The critical path represents the minimum time needed to complete the project because any delay in these activities directly delays project completion. Activities with float can slip without extending the project timeline, but critical path activities cannot.

Project managers focus resources and attention on critical path activities because these drive the overall schedule. If delays threaten critical path activities, managers can crash the schedule by adding resources to accelerate critical activities, though this increases costs.

Understanding which activities control the schedule helps prioritize risk management. More risk control effort goes toward critical path activities since delays there directly impact stakeholders.
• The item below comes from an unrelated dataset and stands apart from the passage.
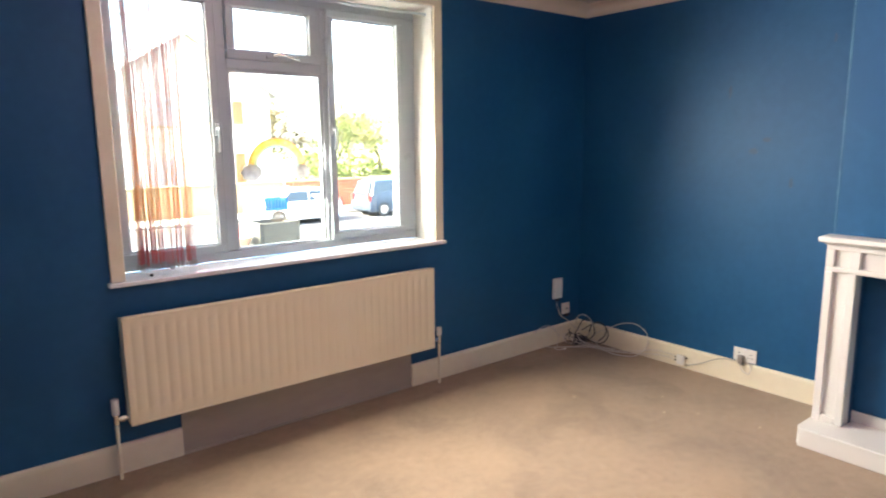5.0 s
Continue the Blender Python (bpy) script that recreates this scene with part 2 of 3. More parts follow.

Non-critical activities offer scheduling flexibility; if resources become unavailable, they can sometimes be delayed without harming the project. This distinction fundamentally shapes project execution strategy.

What does it mean when an activity has negative float?

Negative float (sometimes called schedule deficit) indicates that the project is already behind schedule. It means the sum of activity durations along a path exceeds the available time, making the calculated project deadline impossible to meet with current estimates.

This occurs when the latest finish date is earlier than the earliest finish date for activities, creating an infeasible schedule. Negative float signals the need for immediate corrective action: reducing activity durations, crashing the schedule with additional resources, or revising the project deadline.

Project managers view negative float as a critical alert requiring intervention. Flashcard problems featuring negative float scenarios teach you to recognize and address schedule problems systematically.

How should I organize my flashcard deck for maximum retention?

Organize flashcards in logical progression: start with definitions and basic concepts, progress to formulas and calculations, then advance to complex scenarios and synthesis questions. Use deck organization features to create sub-decks by topic: one for terminology, one for CPM calculations, one for Gantt charts, one for risk and uncertainty.

This structure allows focused study sessions targeting weak areas. Begin study sessions with review of previously learned cards, then introduce new material. Your flashcard app should handle this automatically through spaced repetition algorithms. Tag cards by difficulty so you can concentrate efforts where needed.

Consider creating mixed review decks that randomly combine topics. This improves your ability to select appropriate strategies for unfamiliar problems. Regular review of high-difficulty cards prevents regression in challenging areas. Monthly deck reorganization (adding new cards based on course progress and removing mastered material) keeps your study efficient.